Busch apologized over the team radio after the contact, then again after capturing the checkered flag — going so far as to call the victory “somber.”

“People would say I did it on purpose, but what do I need to do it on purpose for,” he said. “Kid’s going for his first win. I’m going for 102. I’ve been there, done that. I don’t need it. It would certainly help him a hell of a lot more than it’s going to help me and give the perception that now I have on that.”

Hemric was a fixture among the top five through the first two stages — both won by Busch — but didn’t rise into serious contention until the final segment of the race. He was able to keep Busch at bay until a caution flag for Carson Ware’s incident on the backstraight triggered a series of late restarts.

Hemric kept the lead after a round of pit stops and a chaotic first restart, but the pivotal reset with Busch thwarted his bid.

The outcome was emblematic of the hard luck that has followed Hemric in his Xfinity Series career. He’s finished among the top three 23 times — a runner-up on nine occasions — without a win. He struck an upbeat note in post-race interviews, adding “our day will come” as a punctuation mark to his air time with NBC Sports.

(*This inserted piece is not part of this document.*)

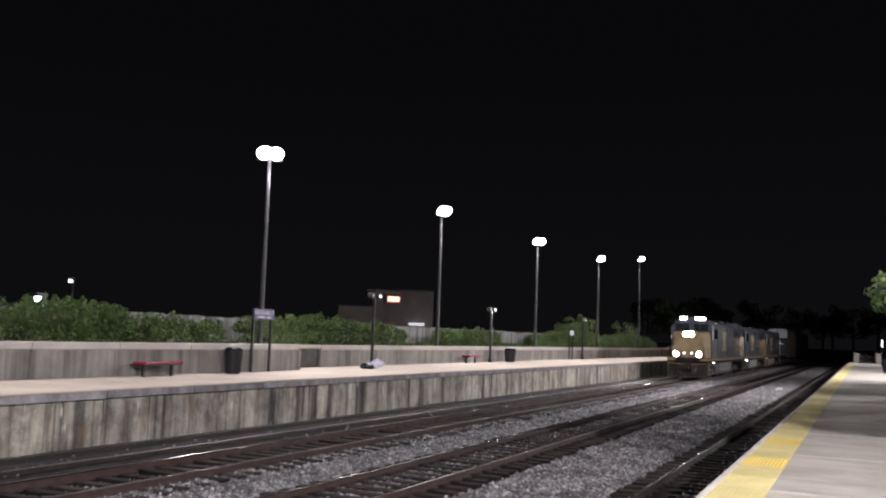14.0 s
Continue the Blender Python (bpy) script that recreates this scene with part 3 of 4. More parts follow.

“What could’ve been, right?” Hemric said. “It’s all you can think about. On the flip side of it, you can’t change it. Obviously, I know it wasn‘t intentional by no means. I did spin the tires a little bit, we were on scuffed tires there and thought we got rolling there the best we could, and Kyle just went to push me to help our momentum in the bottom lane. Right when he went to hook on my back bumper, there‘s a swell there right before you turn into (Turn) 1. The way the car loads up there, I think it just laid on the left-rear tire and the bumpers didn‘t align and it shot me right.

“I know it wasn‘t intentional but at the end of the day, I‘m sitting here talking to you guys with a torn-up race car.”